Ketahanan industri perbankan pun tetap terjaga dengan baik. Tingkat permodalan perbankan sangat tebal pada level 25,12% pada September 2022. Sementara, penyaluran kredit tumbuh sebesar 11,00% yoy dan dana pihak ketiga (DPK) tumbuh 6,77% yoy. 

“Hal ini mengindikasikan bahwa intermediasi perbankan terus mengalami peningkatan dengan risiko kredit yang terkendali," jelasnya. 

Likuiditas perbankan masih sangat memadai untuk mendorong pertumbuhan kredit ke depan dengan indikasi Alat Likuid/Non-Core Deposit /AL/NCD yang sebesar 121,61% atau dua kali lebih tinggi dari threshold yang sebesar 50%. 

Lebih jauh, Didik menegaskan, bahwasanya lembaga-lembaga anggota KSSK yaitu, BI, OJK, LPS dan Kemenkeu akan terus melakukan sinergi dan koordinasi secara intens dalam rangka menjaga Stabilitas Sistem Keuangan (SSK) untuk menghadapi potensi risiko global yang semakin meningkat.

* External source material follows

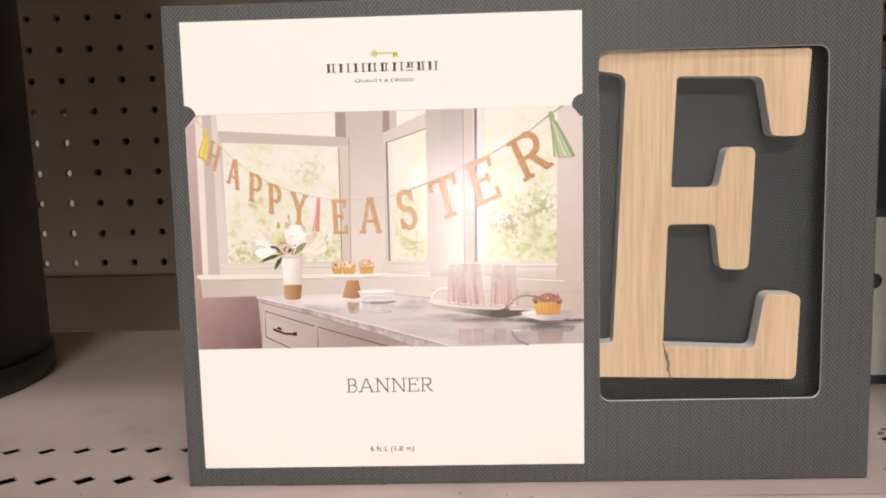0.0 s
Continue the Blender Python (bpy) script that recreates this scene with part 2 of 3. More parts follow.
def block(x0, y0, z0, x1, y1, z1, bevel=0.0):
    bm = bmesh.new()
    bmesh.ops.create_cube(bm, size=1, matrix=Matrix.Translation(((x0 + x1) / 2000, (y0 + y1) / 2000, (z0 + z1) / 2000)) @ Matrix.Diagonal(((x1 - x0) / 1000, (y1 - y0) / 1000, (z1 - z0) / 1000, 1)))
    if bevel:
        bmesh.ops.bevel(bm, geom=bm.edges[:], offset=bevel / 1000, segments=2, profile=0.5, affect="EDGES")
    return bm


def rounded(corners, radii, steps=6):
    """A closed outline with its corners rounded."""
    out = []
    for k, c in enumerate(corners):
        r = radii[k] if isinstance(radii, (list, tuple)) else radii
        a, b, d = Vector(corners[k - 1]), Vector(c), Vector(corners[(k + 1) % len(corners)])
        u, w = (a - b).normalized(), (d - b).normalized()
        if r <= 0:
            out.append((b.x, b.y))
            continue
        half = u.angle(w) / 2
        t = min(r / math.tan(half), (a - b).length * 0.48, (d - b).length * 0.48)
        p, q = b + u * t, b + w * t
        for s in range(steps + 1):
            f = s / steps
            m = p * (1 - f) ** 2 + b * (2 * f * (1 - f)) + q * f * f
            out.append((m.x, m.y))
    return out


def oval(cx, cz, rx, rz, steps=28, lean=0.0, start=0.0, sweep=360.0):
    c, s = math.cos(radians(lean)), math.sin(radians(lean))
    out = []
    closed = sweep >= 360
    for k in range(steps if closed else steps + 1):
        a = radians(start + sweep * k / steps)
        u, v = rx * math.cos(a), rz * math.sin(a)
        out.append((cx + u * c - v * s, cz + u * s + v * c))
    return out


def slab(outline, y0, y1, holes=()):
    """A flat plate in the x-z plane from y0 (front) to y1, with holes through it."""
    bm = bmesh.new()
    edges = []
    for loop in (outline, *holes):
        vs = [bm.verts.new((x / 1000, y0 / 1000, z / 1000)) for x, z in loop]
        edges += [bm.edges.new((vs[k - 1], vs[k])) for k in range(len(vs))]
    if holes:
        bmesh.ops.triangle_fill(bm, use_beauty=True, use_dissolve=False, edges=edges)
    else:
        bm.faces.new([v for v in bm.verts])
    if y1 != y0:
        made = bmesh.ops.extrude_face_region(bm, geom=bm.faces[:])
        bmesh.ops.translate(bm, vec=(0, (y1 - y0) / 1000, 0), verts=[v for v in made["geom"] if isinstance(v, bmesh.types.BMVert)])
    return bm


LIFT = 0.012
STACK = [0]


def sheet(name, outline, layer, material, parent, label=""):
    """One printed area on the label, as a thin skin of ink."""
    bm = bmesh.new()
    STACK[0] = (STACK[0] + 1) % 18
    y = -(0.45 + LIFT * layer + 0.0006 * STACK[0]) / 1000
    bm.faces.new([bm.verts.new((x / 1000, y, z / 1000)) for x, z in outline])
    for f in bm.faces:
        f.normal_update()
        if f.normal.y > 0:
            f.normal_flip()
    me = bpy.data.meshes.new(name)
    bm.to_mesh(me)
    bm.free()
    me.materials.append(material)
    return link_mesh(name, me, parent, label)


def stroke_faces(bm, pts, width, y):
    """A ribbon of constant width along a line in the x-z plane."""
    pts = [Vector(p) for p in pts]
    rails = []
    for k, p in enumerate(pts):
        a, b = pts[max(0, k - 1)], pts[min(len(pts) - 1, k + 1)]
        d = (b - a).normalized()
        n = Vector((-d.y, d.x)) * width / 2
        rails.append((bm.verts.new(((p + n).x / 1000, y / 1000, (p + n).y / 1000)), bm.verts.new(((p - n).x / 1000, y / 1000, (p - n).y / 1000))))
    for (a, b), (c, d) in zip(rails, rails[1:]):
        f = bm.faces.new((a, b, d, c))
        f.normal_update()
        if f.normal.y > 0:
            f.normal_flip()


def ribbon(name, lines, widths, layer, material, parent, label=""):
    bm = bmesh.new()
    STACK[0] = (STACK[0] + 1) % 18
    for k, line in enumerate(lines):
        stroke_faces(bm, line, widths[k] if isinstance(widths, (list, tuple)) else widths, -(0.45 + LIFT * layer + 0.0006 * STACK[0]) - 0.0008 * k)
    me = bpy.data.meshes.new(name)
    bm.to_mesh(me)
    bm.free()
    me.materials.append(material)
    return link_mesh(name, me, parent, label)


def bow(cx, cz, rx, rz, a0, a1, steps=12):
    return [(cx + rx * math.cos(radians(a0 + (a1 - a0) * k / steps)), cz + rz * math.sin(radians(a0 + (a1 - a0) * k / steps))) for k in range(steps + 1)]


def glyph(letter, stem):
    """Strokes of a slab-serif capital in a unit box: (line, weight), weight 1 for stems and 0.55 for serifs and bars."""
    h, lo, hi = stem / 2, stem * 0.28, 1 - stem * 0.28
    thin, s = 0.6, 0.15

    def serif(x, z, w=s):
        return ([(x - w, z), (x + w, z)], thin)

    if letter == "A":
        return [([(0.14, 0), (0.47, 1)], 0.75), ([(0.86, 0), (0.53, 1)], 1), ([(0.27, 0.34), (0.73, 0.34)], thin), serif(0.14, lo), serif(0.86, lo), ([(0.40, hi), (0.60, hi)], thin)]
    if letter == "B":
        return [([(0.22, 0), (0.22, 1)], 1), ([(0.05, hi), (0.55, hi)], thin), ([(0.22, 0.53), (0.58, 0.53)], thin), ([(0.05, lo), (0.58, lo)], thin), (bow(0.55, (hi + 0.53) / 2, 0.24, (hi - 0.53) / 2, 90, -90), 0.9), (bow(0.58, (lo + 0.53) / 2, 0.28, (0.53 - lo) / 2, 90, -90), 0.9)]
    if letter == "E":
        return [([(0.22, 0), (0.22, 1)], 1), ([(0.05, hi), (0.86, hi)], thin), ([(0.22, 0.53), (0.66, 0.53)], thin), ([(0.05, lo), (0.90, lo)], thin), ([(0.86, 1), (0.83, 0.76)], thin), ([(0.66, 0.64), (0.66, 0.42)], thin), ([(0.90, 0), (0.87, 0.26)], thin)]
    if letter == "H":
        return [([(0.2, 0), (0.2, 1)], 1), ([(0.8, 0), (0.8, 1)], 1), ([(0.2, 0.52), (0.8, 0.52)], thin), serif(0.2, lo), serif(0.2, hi), serif(0.8, lo), serif(0.8, hi)]
    if letter == "N":
        return [([(0.2, 0), (0.2, 1)], 0.8), ([(0.82, 0), (0.82, 1)], 0.8), ([(0.2, 1), (0.82, 0)], 1), serif(0.2, lo), ([(0.05, hi), (0.24, hi)], thin), serif(0.82, hi)]
    if letter == "P":
        return [([(0.25, 0), (0.25, 1)], 1), ([(0.06, hi), (0.58, hi)], thin), ([(0.25, 0.46), (0.58, 0.46)], thin), (bow(0.57, (hi + 0.46) / 2, 0.27, (hi - 0.46) / 2, 90, -90), 0.95), serif(0.25, lo, 0.2)]
    if letter == "R":
        return [([(0.22, 0), (0.22, 1)], 1), ([(0.04, hi), (0.56, hi)], thin), ([(0.22, 0.48), (0.58, 0.48)], thin), (bow(0.55, (hi + 0.48) / 2, 0.26, (hi - 0.48) / 2, 90, -90), 0.95), ([(0.50, 0.48), (0.82, lo)], 1), serif(0.22, lo, 0.18), ([(0.76, lo), (0.98, lo)], thin)]
    if letter == "S":
        top = bow(0.5, 0.745, 0.30, 0.225, 20, 270, 14)
        low = bow(0.5, 0.285, 0.32, 0.245, 90, -160, 14)
        return [(top + low[1:], 0.85), ([(0.80, 0.98), (0.80, 0.72)], thin), ([(0.18, 0.02), (0.18, 0.30)], thin)]
    if letter == "T":
        return [([(0.5, 0), (0.5, 1)], 1), ([(0.06, hi), (0.94, hi)], thin), ([(0.08, 1), (0.08, 0.74)], thin), ([(0.92, 1), (0.92, 0.74)], thin), serif(0.5, lo, 0.22)]
    if letter == "Y":
        return [([(0.5, 0), (0.5, 0.45)], 1), ([(0.5, 0.42), (0.16, 1)], 1), ([(0.5, 0.42), (0.84, 1)], 0.8), serif(0.16, hi), serif(0.84, hi), serif(0.5, lo, 0.2)]
    return []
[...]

Pihaknya terus bersinergi untuk mengatasi dampak ekonomi, terutama saat terjadi gangguan pada sistem perekonomian dan mekanisme shock absorber pada umumnya dilakukan oleh pemerintah melalui kebijakan fiskal dan oleh bank sentral dengan kebijakan moneter. 

"Hal ini ditujukkan untuk memperkuat fundamental makroekonomi nasional untuk bertahan dari guncangan dan shock pada sistem perekonomian,” pungkasnya.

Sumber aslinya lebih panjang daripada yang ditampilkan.